## Raw data
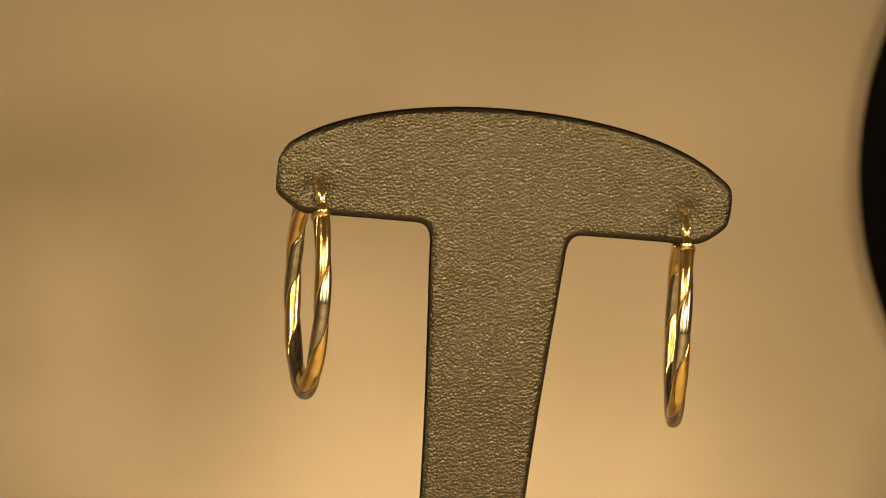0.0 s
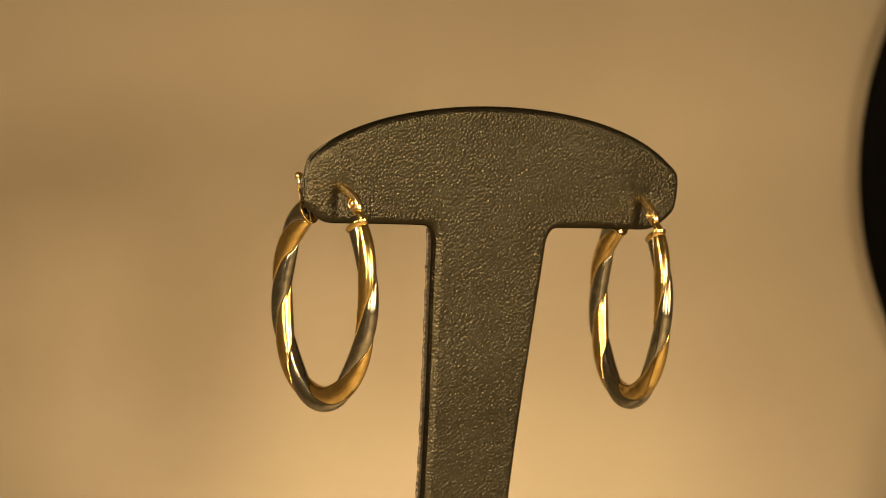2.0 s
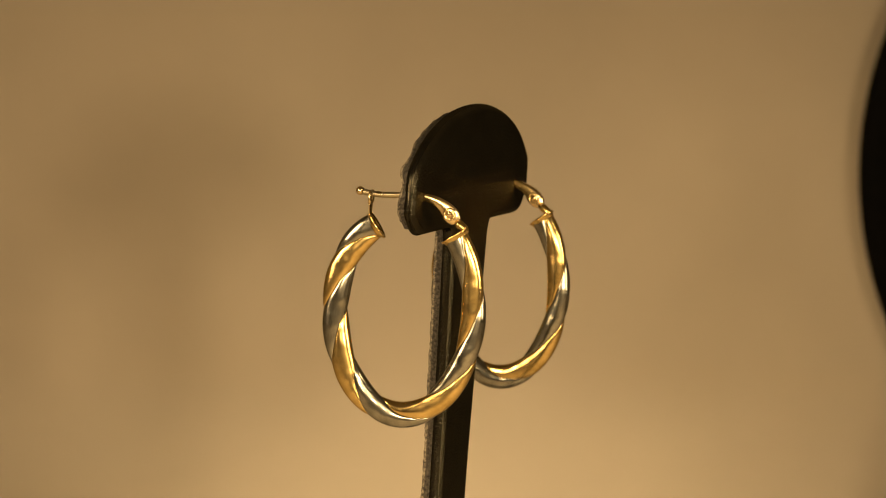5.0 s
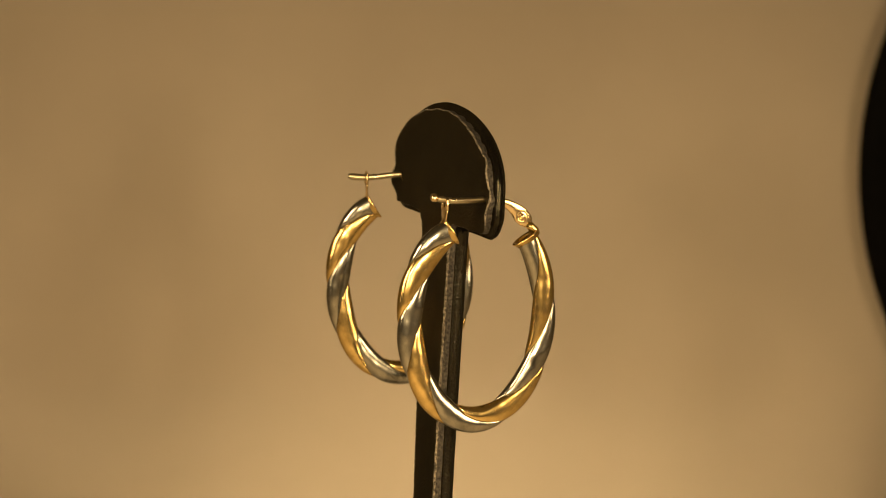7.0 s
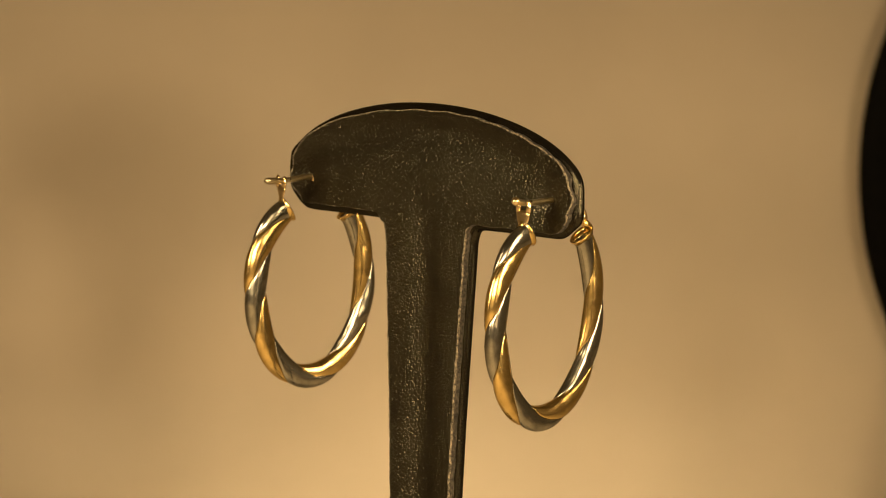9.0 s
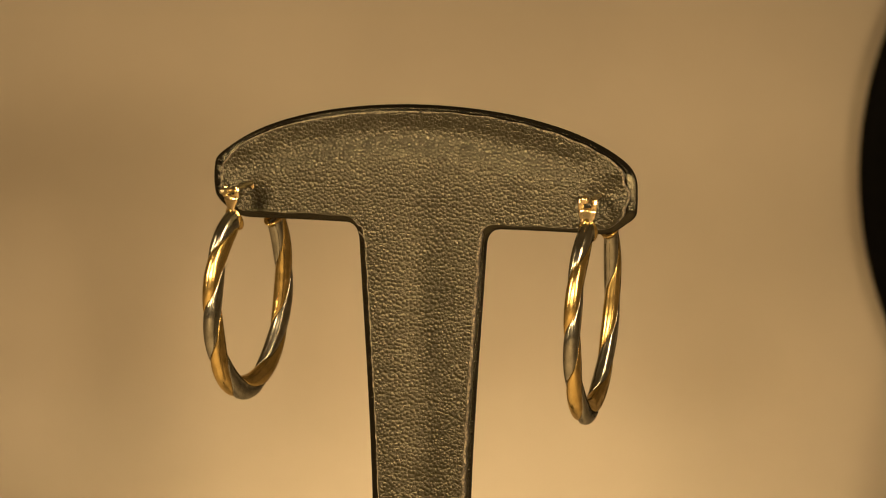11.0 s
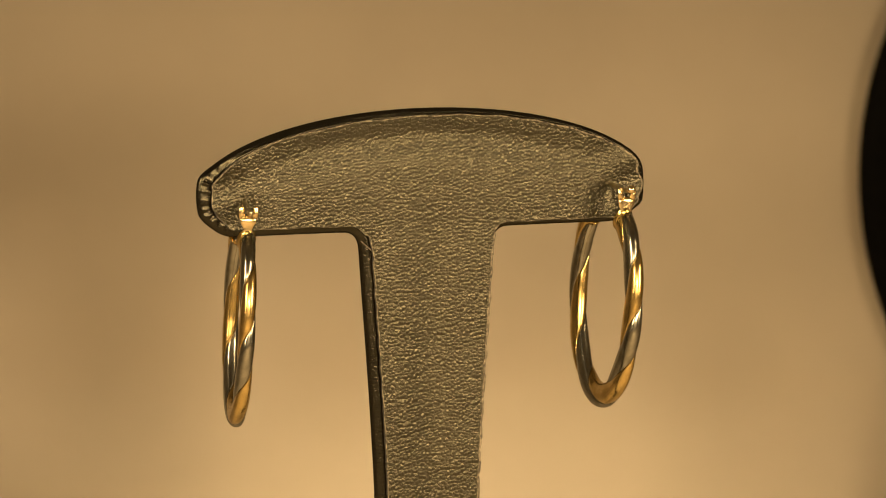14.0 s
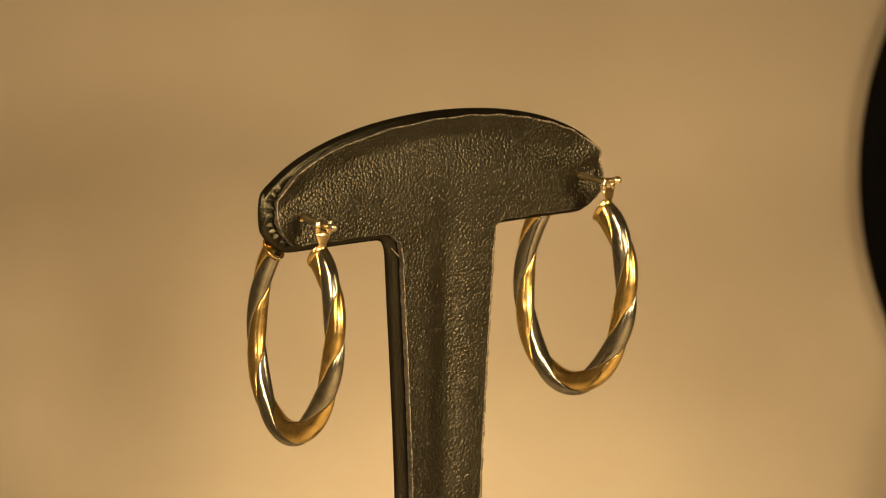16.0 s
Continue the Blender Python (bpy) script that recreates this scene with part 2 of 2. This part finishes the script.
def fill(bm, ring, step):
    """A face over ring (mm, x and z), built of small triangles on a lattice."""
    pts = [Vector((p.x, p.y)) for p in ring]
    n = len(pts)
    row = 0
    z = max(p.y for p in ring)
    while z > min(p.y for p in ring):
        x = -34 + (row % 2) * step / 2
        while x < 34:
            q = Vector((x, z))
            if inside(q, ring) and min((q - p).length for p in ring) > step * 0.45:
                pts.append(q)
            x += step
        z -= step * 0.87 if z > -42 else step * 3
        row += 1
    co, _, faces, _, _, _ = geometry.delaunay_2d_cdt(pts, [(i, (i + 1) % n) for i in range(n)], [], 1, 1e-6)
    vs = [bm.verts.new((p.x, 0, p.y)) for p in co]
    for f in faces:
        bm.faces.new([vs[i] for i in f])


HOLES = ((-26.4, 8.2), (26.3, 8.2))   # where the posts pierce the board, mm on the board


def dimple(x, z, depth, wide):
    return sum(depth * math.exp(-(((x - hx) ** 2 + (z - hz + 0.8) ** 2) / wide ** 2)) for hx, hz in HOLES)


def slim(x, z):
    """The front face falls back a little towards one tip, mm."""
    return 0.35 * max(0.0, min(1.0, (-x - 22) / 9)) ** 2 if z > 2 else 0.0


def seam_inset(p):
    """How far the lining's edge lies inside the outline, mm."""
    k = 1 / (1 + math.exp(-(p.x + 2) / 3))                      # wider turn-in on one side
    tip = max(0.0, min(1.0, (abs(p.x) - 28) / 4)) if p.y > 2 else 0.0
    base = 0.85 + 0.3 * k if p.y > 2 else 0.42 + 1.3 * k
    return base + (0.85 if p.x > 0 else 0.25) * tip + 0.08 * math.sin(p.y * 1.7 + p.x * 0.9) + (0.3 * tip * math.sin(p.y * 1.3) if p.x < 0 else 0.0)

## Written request
Transcribe all the lines above exactly, apart from the pictures.

## Task answer
0.0 s
2.0 s
5.0 s
7.0 s
9.0 s
11.0 s
14.0 s
16.0 s
Continue the Blender Python (bpy) script that recreates this scene with part 2 of 2. This part finishes the script.
def fill(bm, ring, step):
    """A face over ring (mm, x and z), built of small triangles on a lattice."""
    pts = [Vector((p.x, p.y)) for p in ring]
    n = len(pts)
    row = 0
    z = max(p.y for p in ring)
    while z > min(p.y for p in ring):
        x = -34 + (row % 2) * step / 2
        while x < 34:
            q = Vector((x, z))
            if inside(q, ring) and min((q - p).length for p in ring) > step * 0.45:
                pts.append(q)
            x += step
        z -= step * 0.87 if z > -42 else step * 3
        row += 1
    co, _, faces, _, _, _ = geometry.delaunay_2d_cdt(pts, [(i, (i + 1) % n) for i in range(n)], [], 1, 1e-6)
    vs = [bm.verts.new((p.x, 0, p.y)) for p in co]
    for f in faces:
        bm.faces.new([vs[i] for i in f])


HOLES = ((-26.4, 8.2), (26.3, 8.2))   # where the posts pierce the board, mm on the board


def dimple(x, z, depth, wide):
    return sum(depth * math.exp(-(((x - hx) ** 2 + (z - hz + 0.8) ** 2) / wide ** 2)) for hx, hz in HOLES)


def slim(x, z):
    """The front face falls back a little towards one tip, mm."""
    return 0.35 * max(0.0, min(1.0, (-x - 22) / 9)) ** 2 if z > 2 else 0.0


def seam_inset(p):
    """How far the lining's edge lies inside the outline, mm."""
    k = 1 / (1 + math.exp(-(p.x + 2) / 3))                      # wider turn-in on one side
    tip = max(0.0, min(1.0, (abs(p.x) - 28) / 4)) if p.y > 2 else 0.0
    base = 0.85 + 0.3 * k if p.y > 2 else 0.42 + 1.3 * k
    return base + (0.85 if p.x > 0 else 0.25) * tip + 0.08 * math.sin(p.y * 1.7 + p.x * 0.9) + (0.3 * tip * math.sin(p.y * 1.3) if p.x < 0 else 0.0)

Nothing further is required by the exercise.